The concept of using ultrasonic irradiation can be used to enhance the desorption rate as well as the desorption capacity of the flue gas, which is due to the high mass transfer contributed to by the physical kinetic effect in the liquid phase. Several studies proved that ultrasonic irradiation has the potential to improve the mass transfer process during the desorption process [107,108,109]. Jiru Ying et al. conducted a study to investigate the effect of ultrasound on the CO₂ desorption from a 30 wt% MEA solvent using a 28 kHz ultrasonic transducer [110]. The authors found that the desorption rate of CO₂ increased as they introduced the ultrasound, compared to the CO₂ desorption from the heating treatment. The desorption rate of CO₂ was measured in terms of the CO₂ flow rate vented from the vessel using a flow meter. The flow rate of CO₂ desorption measured in the presence of ultrasonic irradiation was 1.51 g/min, while the flow rate of CO₂ desorption measured with the usage of heating treatment was 0.30 g/min. The results show that ultrasonic irradiation can enhance the desorption rate by about 5 times, when compared to the direct heating process. This was due to the fact that more bubbles are formed in the vessel equipped with the ultrasonic wave, which remarkably provides a large surface area for the gas–liquid contact area [111]. Moreover, this study also indicated that the ultrasonic irradiation could reduce the energy consumption for the CO₂ desorption, as it did not require any heating duty. However, the other energy consumed, such as electrical energy, needs to be considered to prove the power reduction during the CO₂ desorption, while using the ultrasonic irradiation.
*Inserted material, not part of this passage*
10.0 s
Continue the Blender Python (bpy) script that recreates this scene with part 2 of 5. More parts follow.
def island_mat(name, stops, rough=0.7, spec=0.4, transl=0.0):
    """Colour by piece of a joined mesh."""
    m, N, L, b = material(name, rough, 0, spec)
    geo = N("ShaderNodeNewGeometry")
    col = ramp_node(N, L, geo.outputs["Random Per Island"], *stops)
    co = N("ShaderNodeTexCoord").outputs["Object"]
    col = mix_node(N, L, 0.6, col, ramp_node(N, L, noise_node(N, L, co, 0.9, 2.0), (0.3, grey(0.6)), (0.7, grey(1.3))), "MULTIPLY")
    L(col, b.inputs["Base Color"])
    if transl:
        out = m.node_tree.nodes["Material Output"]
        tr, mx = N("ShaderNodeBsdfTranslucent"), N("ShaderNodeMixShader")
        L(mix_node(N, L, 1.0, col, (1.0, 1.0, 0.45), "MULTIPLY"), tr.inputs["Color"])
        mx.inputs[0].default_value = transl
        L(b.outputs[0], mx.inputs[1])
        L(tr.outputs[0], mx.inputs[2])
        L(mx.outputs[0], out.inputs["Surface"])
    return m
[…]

Additionally, S. Gantert and D. Moller [112] performed a study on power consumption during the CO₂ desorption in a batch reactor. The study focused on the desorption of CO₂ from 30 wt% of MEA and compared multiple ultrasonic intensities (10–50 W) with the same ultrasonic frequency. The authors found that the highest ultrasonic intensity, which was 50W, produced the highest CO₂ desorption flow rate (3.2 × 10⁻² m³/s). This indicates that the highest intensity of ultrasonic irradiation led to the highest amount of bubble formation. Additionally, no desorption process occurs at 40 °C, while desorption starts to occur at the temperature of 45 °C, and achieved the peak level at 80 °C. The typical packed column required 100–120 °C to initiate the desorption process [113]; hence, ultrasonic irradiation is capable of reducing the energy consumption during the desorption process. As a low temperature (80 °C) is required to initiate the process, the degradation of MDEA can also be reduced. Davis and Rochelle reported that the degradation of MEA is reduced by a factor of 4 when decreasing the temperature for every 17 °C [114].
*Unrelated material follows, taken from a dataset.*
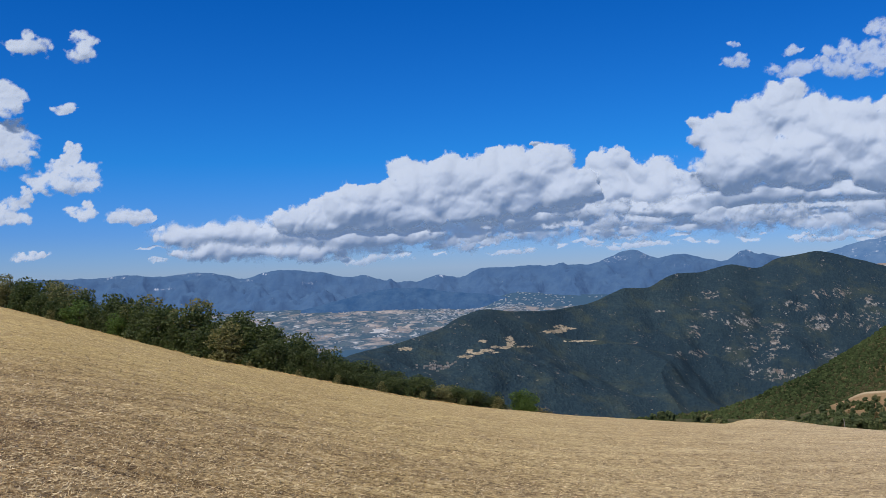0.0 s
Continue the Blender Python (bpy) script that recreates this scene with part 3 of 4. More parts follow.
def cloud(label, puffs, seed, step=0.1, soft=0.5, erode=0.5, dist=4820.0, depth=0.75, lumps=6, floor=0.9, thick=1.0, fill=2.0, lean=((0, 0.0), (20, 0.0))):
    """A heap of vapour built up from rounded lobes (azimuth, elevation, half width, half height) and smaller billows on them."""
    rng = np.random.RandomState(seed)
    p = np.array(puffs, float)
    a = np.arange((p[:, 0] - p[:, 2]).min() - 1.2, (p[:, 0] + p[:, 2]).max() + 1.2, step)
    e = np.arange((p[:, 1] - p[:, 3]).min() - 1.0, (p[:, 1] + p[:, 3]).max() + 1.0, step)
    A, E = np.meshgrid(a, e)
    WA = A + 0.45 * fbm(A * 0.7, E * 0.7, 5, 0.55, seed) + 0.10 * fbm(A * 3.5, E * 3.5, 3, 0.6, seed + 3)
    WE = E + 0.40 * fbm(A * 0.7, E * 0.7, 5, 0.55, seed + 7) + 0.10 * fbm(A * 3.5, E * 3.5, 3, 0.6, seed + 9)
    H, D = np.full(A.shape, 0.0), np.full(A.shape, -1.5)

    def lobe(ca, ce, ra, re, h0):
        i0, i1 = np.searchsorted(e, [ce - re * 1.7 - 0.6, ce + re * 1.7 + 0.6])
        j0, j1 = np.searchsorted(a, [ca - ra * 1.7 - 0.6, ca + ra * 1.7 + 0.6])
        if i1 <= i0 or j1 <= j0:
            return
        w = (slice(i0, i1), slice(j0, j1))
        dy = (WE[w] - ce) / re
        dy = np.where(dy < 0, dy / floor, dy)
        d2 = ((WA[w] - ca) / ra) ** 2 + dy**2
        H[w] = np.maximum(H[w], np.where(d2 < 1, h0 + math.sqrt(ra * re) * np.sqrt(np.clip(1 - d2, 0, 1)), 0))
        D[w] = np.maximum(D[w], 1 - d2)

    for ca, ce, ra, re in puffs:
        lobe(ca, ce, ra, re, 0.0)
        for _ in range(int(lumps * (1 + ra * re * 0.4))):
            t, q = rng.uniform(0, 2 * math.pi), math.sqrt(rng.uniform(0.05, 0.95))
            da, de = math.cos(t) * q, math.sin(t) * q
            s = rng.uniform(0.22, 0.7) * min(ra, re) * (1.1 - 0.35 * q)
            h = math.sqrt(ra * re) * math.sqrt(max(0.0, 1 - q * q)) - 0.62 * s
            lobe(ca + da * ra, ce + (de if de > 0 else de * 0.6) * re, s * 1.35, s, max(h, 0))
    n = fbm(A * 1.5, E * 1.9, 6, 0.6, seed + 5)
    H = blur(H, int(6 * 0.1 / step)) * depth * 1.2 + 0.7 * fbm(A * 0.42, E * 0.5, 2, 0.45, seed + 11)
    H = H + 0.20 * np.abs(fbm(A * 1.0 + 0.3 * n, E * 1.1, 2, 0.5, seed + 25)) + 0.05 * np.abs(fbm(A * 2.4 + 0.4 * n, E * 2.5, 2, 0.5, seed + 31))
    # heads turn up to the light, flat bases down and away from it
    H = H + (np.cumsum(np.interp(e, *np.array(lean).T)) * step)[:, None]
    D = np.where(D > 0, D * fill, D) + erode * n
    keep = D > -1.1
    ar, er = np.radians(A), np.radians(E)
    way = np.stack([np.cos(er) * np.sin(ar), np.cos(er) * np.cos(ar), np.sin(er)], -1)
    # a shallow body, with the roundness of the heaped vapour in its normals
    P = (way * (dist - H * 6.0)[..., None] + [0, 0, EYE]).reshape(-1, 3)
    deep = way * (dist - H * 100.0)[..., None]
    N = np.cross(np.gradient(deep, axis=1), np.gradient(deep, axis=0))
    N /= np.linalg.norm(N, axis=-1, keepdims=True) + 1e-9
    N *= -np.sign((N * way).sum(-1, keepdims=True) + 1e-9)
    # normals bent towards the sun, in place of light scattered within the vapour
    N = N + (0.85 if depth < 0.4 else 0.68) * np.array(TO_SUN[:])
    N /= np.linalg.norm(N, axis=-1, keepdims=True) + 1e-9
    faces = grid_faces(*A.shape)
    faces = faces[keep.ravel()[faces].any(1)]
    piece = pieces_of(faces, A.size)
    dens, made = D.ravel(), None
    for k in np.unique(piece[faces[:, 0]]):
        F = faces[piece[faces[:, 0]] == k]
        used = np.unique(F)
        if dens[used].max() < 0.25:
            continue
        back = np.zeros(len(P), int)
        back[used] = np.arange(len(used))
        Q, G = P[used], back[F]
        if (np.cross(Q[G[0, 1]] - Q[G[0, 0]], Q[G[0, 2]] - Q[G[0, 0]]) * Q[G[0, 0]]).sum() > 0:
            G = G[:, ::-1]
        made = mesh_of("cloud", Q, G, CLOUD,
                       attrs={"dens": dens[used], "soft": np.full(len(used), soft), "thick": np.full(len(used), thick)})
        made.data.normals_split_custom_set_from_vertices(N.reshape(-1, 3)[used].tolist())
        tagged(made, label, "cloud", "clouds")
    return made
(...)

To date, several researchers tried to perform a study to reduce the footprint of the desorption column. A small footprint of the desorption column is essential, especially for the offshore natural gas purification process, due to the space limitation. Based on the previous works [97], the intensification factor for ultrasonic irradiation can be high, up to 16 times, compared to the packed-bed column. Due to this, this technology can also be used with a slow kinetic solvent, such as MDEA. Typically, the commercial ultrasonic transducer disc is only about 2 mm thick, which contributes to the minimal footprint requirement for a single ultrasonic vessel. Due to the compact and simpler design, the manufacturing cost for the ultrasonic irradiation column is believed to be less, which is mainly contributed to by the vessel body, piezoelectric ultrasound transducer, and the power supply [115].